CUDA motivation for multi-dimensional kernel execution

The division of work CUDA imposes into blocks is logical because it reflects the hardware (some amount of execution threads within a single execution unit, all in the same “block”).

However, as I’m looking at implementation of image processing algorithms, it’s not entirely clear why I should have 2D grids of blocks, each being a 2D grid of threads. Why won’t 1D do? After all, the kernel call usually just sees the image as a linear 1D array of pixels anyway and has to compute its global index by multiplying the usual row * column + offset in column.

One guess I have is for spatial locality. We usually compute stuff for a pixel based on the pixels around it, so the 2D grid of threads makes sure that all adjacent pixels run within the same execution unit, thus can share local memory etc. Is this correct? Anything else I am missing? Maybe ease of programming somehow (although that’s hard to believe since the code is computing a 1D offset anyway)

Thanks in advance

Two reasons. Up to compute capability 2.0 the limit of block for x component was 65000. This is easy to go over and then one needs a 2 D grid which would allow to use up to millions of blocks. In cc 3.x the limit was raised to 2 million. Second reason is that for some problems you need to work with indeces of a multidimensional matrix.

But is it not true to say that most image processing kernels receive the image as a single-dimensional array anyway (after all this is how it lives in computer memory)? In other words

uchar4* img

.

Then usually if the kernel is executed in 2D space, the global indices are used to compute an offset into that 1D image anyway, so I don’t see how this makes coding easier.

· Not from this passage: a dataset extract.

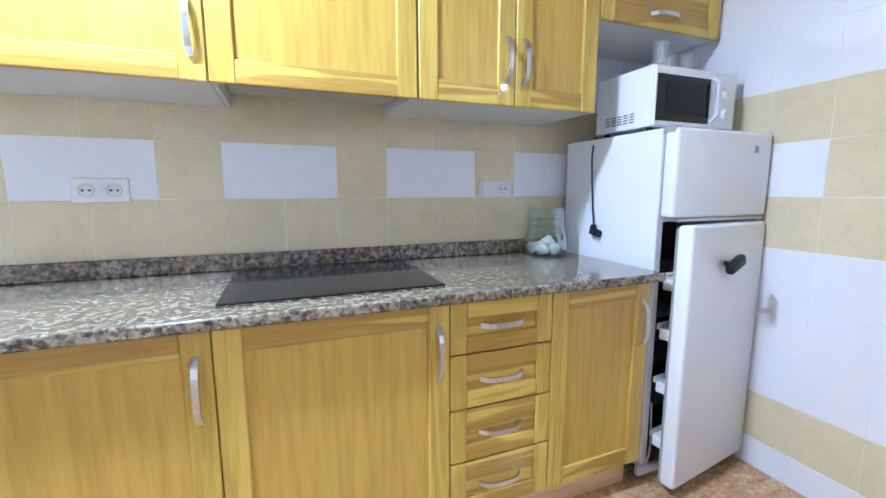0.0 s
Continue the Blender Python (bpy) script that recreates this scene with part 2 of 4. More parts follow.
M_DOOR_H = wood("door_pine_level", srgb(204, 162, 76), srgb(158, 112, 46), 1, scale=0.8, contrast=0.35)
# door wood made darker to paint in the shade on the mouldings
M_MOULD_SHADED = wood("shaded_moulding_wood", srgb(178, 128, 54), srgb(138, 92, 34), 2, contrast=0.3)
M_JAMB = wood("brown_frame_wood", srgb(148, 96, 42), srgb(104, 64, 26), 2, contrast=0.4)
M_BEECH = wood("beech", srgb(204, 164, 100), srgb(182, 138, 74), 2, 0.4, 1.6, 0.15, 0.25)
M_BEECH_H = wood("beech_level", srgb(208, 166, 102), srgb(186, 140, 78), 0, 0.4, 1.6, 0.15, 0.25)
M_LEG = wood("pale_leg_wood", srgb(206, 164, 112), srgb(176, 130, 80), 2, 0.45, 1.4, 0.1, 0.3)
M_SHELF = wood("pale_shelf_wood", srgb(222, 192, 142), srgb(198, 162, 108), 0, 0.45, 1.4, 0.1, 0.25)
M_GRANITE = granite("speckled_granite")
M_METAL = plain("brushed_metal", (0.62, 0.62, 0.62, 1), 0.3, 1.0, 0.05, fine=120)
M_CHROME = plain("chrome", (0.85, 0.85, 0.86, 1), 0.06, 1.0, 0.02)
M_IRON = plain("dark_bronze", (0.13, 0.10, 0.075, 1), 0.4, 0.8, 0.1)
M_BRASS = plain("worn_brass", (0.40, 0.32, 0.16, 1), 0.32, 1.0, 0.1)
M_BLACK = plain("black_plastic", (0.014, 0.014, 0.016, 1), 0.22, var=0.1)
M_SCREEN = plain("dark_screen", (0.012, 0.012, 0.014, 1), 0.2, var=0.05)
M_HOB = plain("black_glass_hob", (0.012, 0.011, 0.012, 1), 0.08, var=0.1)
M_HOB.node_tree.nodes["Principled BSDF"].inputs["Specular IOR Level"].default_value = 0.22
for dull in (M_SCREEN, M_BLACK):
    dull.node_tree.nodes["Principled BSDF"].inputs["Specular IOR Level"].default_value = 0.22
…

I can’t come up with a really compelling motivation, other than it probably seemed like a good idea when the transition from fixed function hardware to GPGPU was happening. Much of the focus was on image processing and linear algebra, which need to manipulate 2D coordinates, even if memory is fundamentally 1D. Maybe someone thought that exposing the tiled nature of the algorithm to the hardware would enable some future improved hardware implementation?

To my knowledge, there are no real performance benefits to using multidimensional grids in CUDA.

Consider an image processing algorithm. Some of these may be interested in lines, but most are interested in rectangular areas of the image (say, filters). If I make my threads 2D in a block, then all threads handling a certain rectangle end up on the same warp and can share memory efficiently, right?

Whereas, if I organized threads 1D in a block, then threads handling a line (rather than a rectangular block) would be able to share memory.

Is my thinking wrong here?

There are lots of situations where you need a block of threads to operate on a 2D/3D block of pixels. It could be that your data is stored in a CUDA array/surface or you might be caching the data in shared memory. This typically requires 2D/3D indices to be computed at some point. What I’m not actually certain of is whether there is actually dedicated hardware for computing the thread indices or if using a 1D thread block and computing the 2D/3D indices inside the kernel amounts to the same thing.

I’ve also come across situations where a single kernel might want to use two different sets of 2D/3D indices. For instance with convolutions you sometimes need an apron so you have to read more data into shared memory than you end up producing as output. So sometimes you end up starting with one set of 2D/3D indices, computing a 1D index and then computing a new set of 2D/3D indices.

I think there are two different questions mixed together in this thread:

  1. Is there a performance benefit to using a 2D or 3D mapping of input or output data to threads? The answer is “absolutely” for all the reasons you and others have described. If the data or calculation has spatial locality, then so should the assignment of work to threads in a warp.

  2. Is there a performance benefit to using CUDA’s multidimensional grids to do this work assignment? In this case, I don’t think so since you can do the index calculation trivially yourself at the top of the kernel. This burns a few arithmetic instructions, but that should be negligible compared to the kernel launch overhead.

This is why I think the multidimensional grids are intended as a programmer convenience rather than a way to improve performance. You do absolutely need to think about each warp’s memory access patterns, though.